Warriors Coach Steve Kerr Likens Trump Election to Jerry Springer

Golden State Warriors Head Coach Steve Kerr gives directions during the 2016 NBA Playoffs
AFP

Not wanting to get outdone by the hysterical bleating of Pistons Coach Stan Van Gundy, Golden State Warriors Coach Steve Kerr decided to go off on an anti-Trump rant of his own at a press conference on Wednesday.

Make sure to watch until the end, where Jerry Springer gets a plug:

Really? You talked about this with your team? Did the Warriors decide to scrap the basketball portion of basketball practice to talk about the election?

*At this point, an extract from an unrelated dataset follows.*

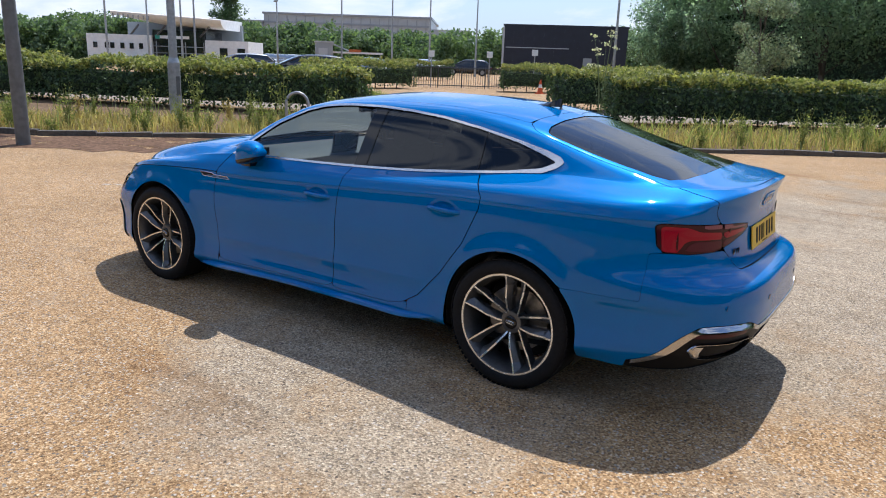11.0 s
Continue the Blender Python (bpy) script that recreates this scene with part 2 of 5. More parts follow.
def leaf_mat(name, dark, light, gloss=0.45, thin=0.36, through=(1.5, 1.6, 0.7), spec=0.2):
    """Foliage: each leaf its own green, some light through the blade."""
    m, n, l, b = nodes_of(name)
    g = n.new("ShaderNodeNewGeometry")
    c = ramp(n, l, g.outputs["Random Per Island"], [(0.0, dark), (0.6, tuple((a + d) / 2 for a, d in zip(dark, light))), (1.0, light)])
    t = tex(n, l, "ShaderNodeTexNoise", 0.9)
    s = ramp(n, l, t.outputs["Fac"], [(0.3, (0.7, 0.72, 0.7)), (0.7, (1.15, 1.12, 1.0))])
    l.new(mixc(n, l, 1.0, c, s, "MULTIPLY"), b.inputs["Base Color"])
    b.inputs["Roughness"].default_value = gloss
    b.inputs["Specular IOR Level"].default_value = spec
    tl, mx, out = n.new("ShaderNodeBsdfTranslucent"), n.new("ShaderNodeMixShader"), n["Material Output"]
    l.new(mixc(n, l, 1.0, c, through, "MULTIPLY"), tl.inputs["Color"])
    mx.inputs["Fac"].default_value = thin
    l.new(b.outputs["BSDF"], mx.inputs[1])
    l.new(tl.outputs["BSDF"], mx.inputs[2])
    l.new(mx.outputs["Shader"], out.inputs["Surface"])
    return m


M = {}
M["paint"] = car_paint("blue_car_paint", (0.0, 0.154, 0.455))
M["black_plastic"] = simple("black_plastic", (0.008, 0.008, 0.009), 0.5, vary=0.15, scale=200, bumps=0.05, spec=0.2)
M["gloss_black"] = simple("gloss_black", (0.006, 0.006, 0.007), 0.12, vary=0.1, scale=50, spec=0.25, coat=0.5)
M["shell_black"] = simple("shell_black", (0.006, 0.006, 0.006), 0.85, vary=0.2, scale=40)
M["rubber"] = simple("tyre_rubber", (0.011, 0.011, 0.012), 0.72, vary=0.25, scale=60, bumps=0.12, spec=0.22)
M["chrome"] = simple("satin_chrome", (0.78, 0.78, 0.79), 0.16, 1.0, 0.06, 25)
M["bright_trim"] = simple("bright_aluminium_trim", (0.70, 0.70, 0.71), 0.24, 0.9, 0.05, 40)
M["bumper_chrome"] = simple("bright_bumper_metal", (0.50, 0.50, 0.51), 0.16, 1.0, 0.05, 40)
M["silver_plastic"] = simple("silver_painted_trim", (0.50, 0.49, 0.47), 0.3, 0.7, 0.08, 40)
M["rim_grey"] = simple("grey_alloy", (0.125, 0.128, 0.133), 0.3, 0.65, 0.12, 80)
M["rim_cut"] = simple("diamond_cut_alloy", (0.80, 0.80, 0.79), 0.26, 0.95, 0.05, 120)
M["steel"] = simple("brake_steel", (0.28, 0.27, 0.26), 0.4, 0.9, 0.2, 60)
M["glass_clear"] = glass_mat("clear_glass", (0.80, 0.86, 0.84))
M["glass_tint"] = glass_mat("privacy_glass", (0.075, 0.082, 0.09), (0.90, 0.94, 1.0))
M["glass_screen"] = glass_mat("windscreen_glass", (0.80, 0.86, 0.84))
M["lamp_red"] = lamp_glass("red_lamp_plastic", (0.34, 0.008, 0.022), (0.37, 0.010, 0.026))
M["lamp_dark"] = lamp_glass("smoked_red_plastic", (0.045, 0.004, 0.010), (0.052, 0.005, 0.012))
M["lamp_pale"] = lamp_glass("pale_rose_plastic", (0.26, 0.085, 0.095), (0.29, 0.10, 0.11))
M["lamp_plum"] = lamp_glass("plum_lamp_plastic", (0.085, 0.008, 0.020), (0.10, 0.010, 0.024))
M["lamp_bright"] = lamp_glass("bright_red_plastic", (0.37, 0.003, 0.020), (0.34, 0.003, 0.018))
M["head_clear"] = simple("headlamp_reflector", (0.50, 0.52, 0.54), 0.18, 0.35, 0.2, 30, coat=1.0)
M["head_grey"] = simple("headlamp_housing", (0.20, 0.21, 0.22), 0.2, 0.3, 0.2, 30, coat=1.0)
M["head_strip"] = simple("headlamp_light_strip", (0.62, 0.63, 0.64), 0.2, 0.2, 0.1, 30, coat=1.0)
M["head_dark"] = simple("projector_glass", (0.11, 0.115, 0.12), 0.1, 0.2, 0.2, 30, coat=1.0)
M["plate_yellow"] = simple("yellow_plate", (0.80, 0.50, 0.012), 0.35, vary=0.06, scale=20)
M["cabin_dark"] = simple("dark_cabin_trim", (0.085, 0.087, 0.09), 0.7, vary=0.25, scale=60, bumps=0.1)
M["cabin_grey"] = simple("grey_leather", (0.22, 0.22, 0.222), 0.55, vary=0.2, scale=80, bumps=0.12)
M["ground"] = ground_mat()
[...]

I must confess ignorance as to when Donald Trump directly insulted Steve Kerr’s wife and daughter, much less his entire basketball team. Steve Kerr apparently got the anti-Trump talking points memo, though, because his comments almost to the letter mirror what Stan Van Gundy said earlier in the day, specifically, the charges of insulting women and minorities. Even the Patriots Martellus Bennett did something similar when he wrote a letter to his daughter on Instagram in response to a hypothetical question about what the election would mean for her life.

That Kerr and Van Gundy find Donald Trump so reprehensible implies they would have found a President-elect Hillary Clinton much more palatable.

A Hillary Clinton White House would have brought, for the second time, an alleged rapist in Bill Clinton living rent-free in our country’s snazziest public housing accommodation. The same Bill Clinton who once told Ted Kennedy that Barack Obama would have been “getting us coffee” a few years ago.

If Hillary won we would have a woman who, as a lawyer in Arkansas, defended a child rapist while accusing that rapist’s 12-year-old victim of asking for it by alleging she had a history of seeking out older men. Hillary later laughed about the case, audibly, on tape.

Hillary Clinton ran a war room to deal with the “bimbo eruptions” that arose from her husband’s serial philandering, and alleged rapes and sexual assaults. She literally created a program that suppressed women harmed by someone who habitually objectified women at best, an outright criminal at worst.

How would Steve Kerr explain that to his daughter? If Hillary had been elected, would he not feel embarrassment for his wife and daughter knowing that their commander-in-chief put personal political gain over preventing the lifelong scarring of women?

The next time he decides to talk politics instead of playing basketball, will Kerr explain to his majority-black team that the First Laddie thinks they serve as nothing more than the help?

If the sports media even remotely concerns itself with objectivity, somebody might want to ask him these questions.